I've ordered 50 pound bags of flour from Baker's Authority, most recently medium rye, but I also ordered 50 pounds of semolina from them, shipping for a bag that big is sometimes higher than the cost of the flour itself, but even $65 for 50 pounds is still a lot cheaper than King Arthur. If I buy semolina locally it costs me about $2.50 a pound, rye flour is next to impossible to find locally other than Bob's Red Mill, and only one type a dark rye that is a fairly fine texture, if I want medium rye or coarse rye meal, I will either have to buy it online or buy rye berries (also not easy to find at a good price) and grind my own.
If I was a little younger, I might think about trying to open up a store that specialized in bakery products including varietal flours, but I don't know if it would be successful enough and I'm not sure I've got the energy for it any more.
The rye flour came UPS and the box was pretty beat up by the time it got here, but the bag inside was still intact enough the flour hadn't been compromised. I kind of feel sorry for the UPS driver having to lug that thing around, though.
I think the semolina I ordered was prepared at a mill in Wyoming, then shipped to Ohio or Texas before it was shipped to me in Nebraska. Kind of a long trip.
Last spring I bought a small chest freezer when our main freezer needed some repairs, the plan was to use it mainly for storing flours afterwards and that's working out pretty good.

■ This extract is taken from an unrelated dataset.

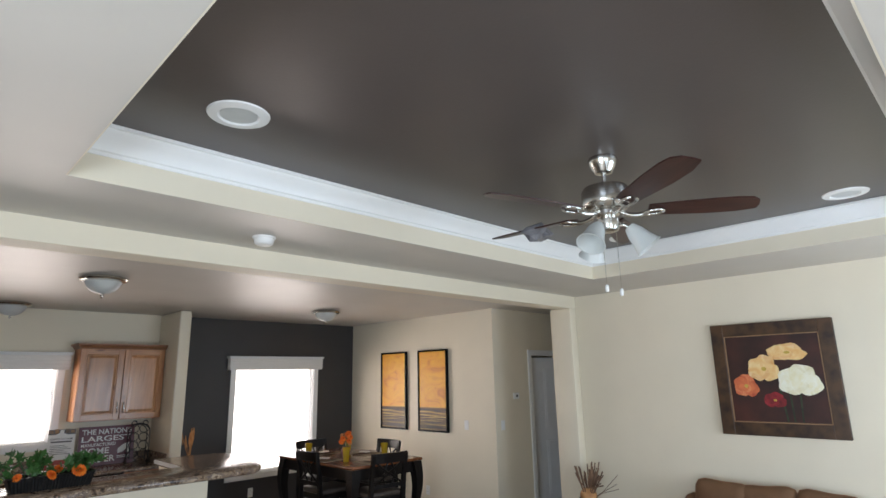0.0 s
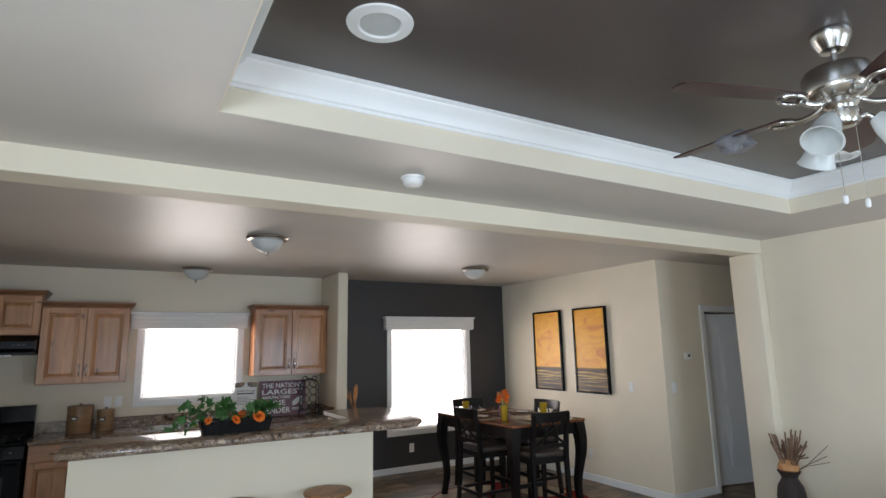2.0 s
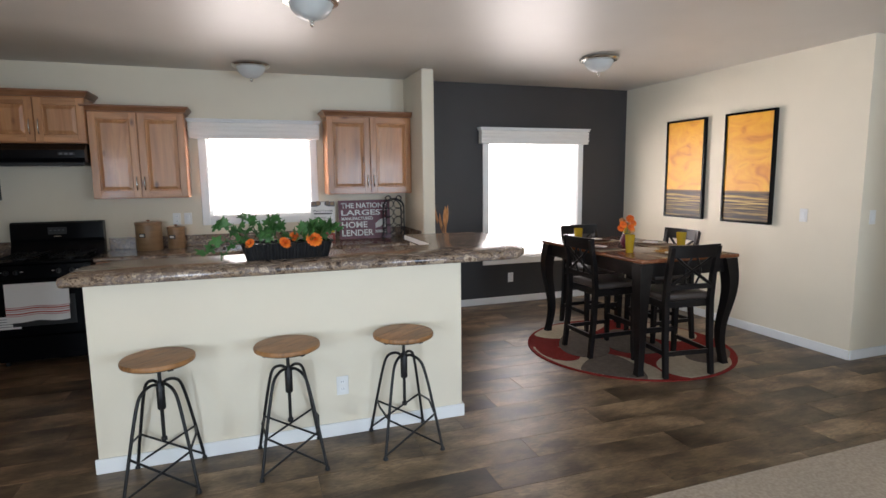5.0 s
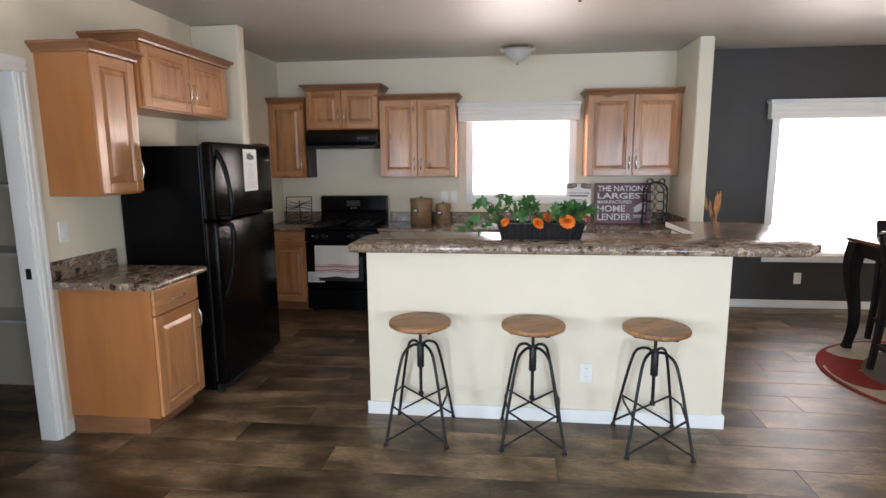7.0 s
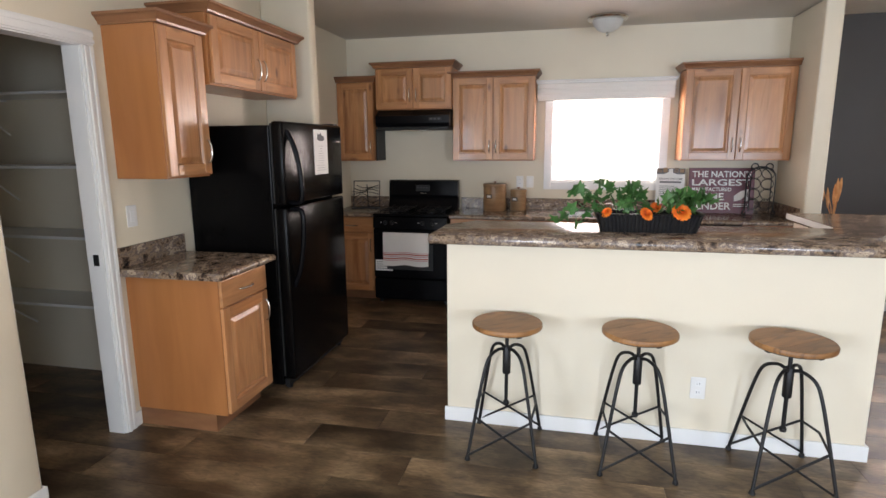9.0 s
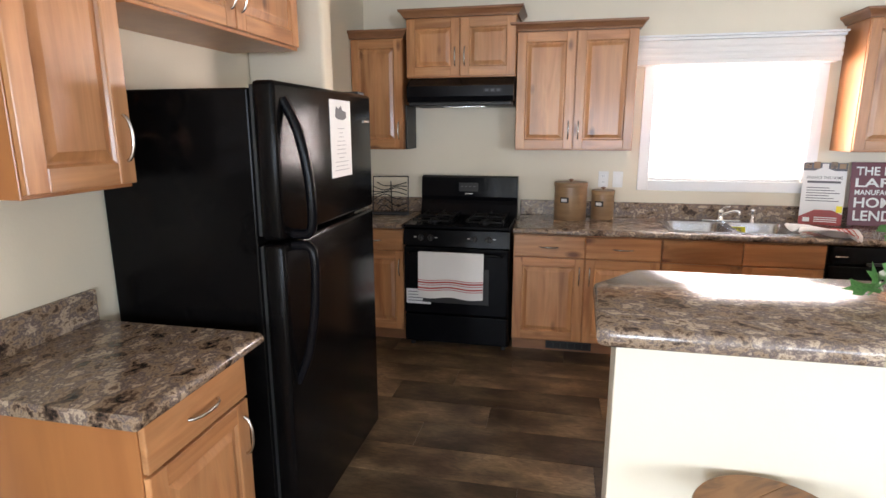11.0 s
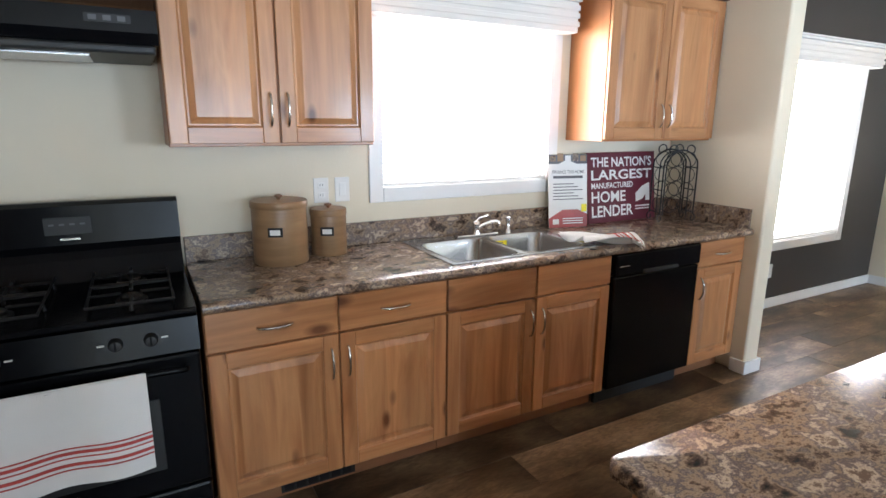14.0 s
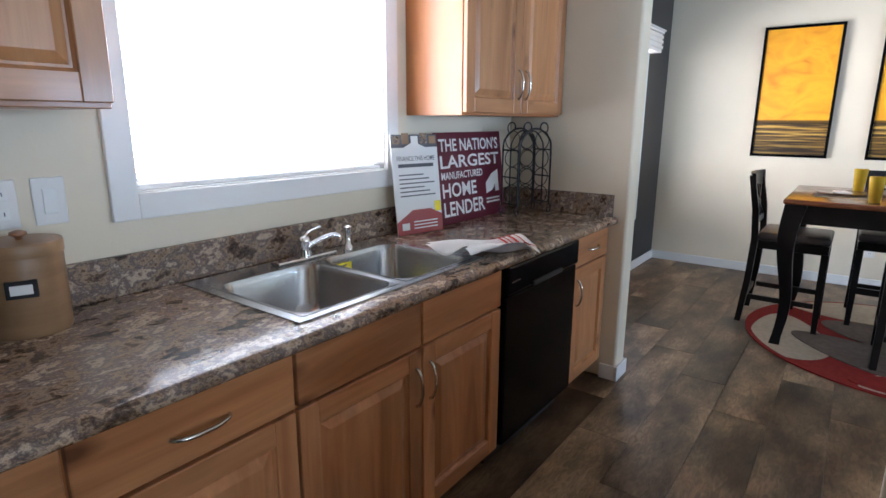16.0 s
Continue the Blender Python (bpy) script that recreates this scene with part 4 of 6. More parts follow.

I've been using plastic jars that I buy M&M's in at Sams (62.5 ounce size), they work pretty well for storing 2-3 pounds of flour, but when I bought my rye flour recently I also went out to Sams and bought some 6 quart round Cambro-style containers.
Report on Jewish Bakery Pumpernickel (Ginsberg pps 93-96):
This is a really good pumpernickel bread, but I did fiddle with the recipe a little. It produced two loaves about 650 grams each from (730 grams pre-baking weight), the loaves are about 10 inches x 5 inches by 2 1/2 inches.
Both of the sponge stages call for coarse rye meal, and the coarse rye meal I have is almost like cracked grain, which I thought might be too coarse to be the only rye in the recipe, so I used coarse rye meal for the first sponge and medium rye meal for the second.
I used first clear flour in the final dough, and I added about a tablespoon of caraway seed.
It uses some caramel color to produce a darker loaf.
I also used an egg wash rather than a cornstarch glaze, because cornstarch glaze always seems to produce a white pasty exterior, and this produced a nice shiny one.
It produces a fairly stiff dough, but it mixes well and it rose decently. I did let the final rise go for about 90 minutes as opposed to the 45 minutes in the recipe. Actual baking time was in the middle of the range in the recipe, by which point the internal temperature was about 206.
It slices easily and has a good internal crumb.
We used this bread for a batch of Reubens, and they were great. It was also pretty good with just little butter on it.
It also passes the toast test with flying colors.
This recipe is a real keeper, I'm sure I'll be making it again--soon!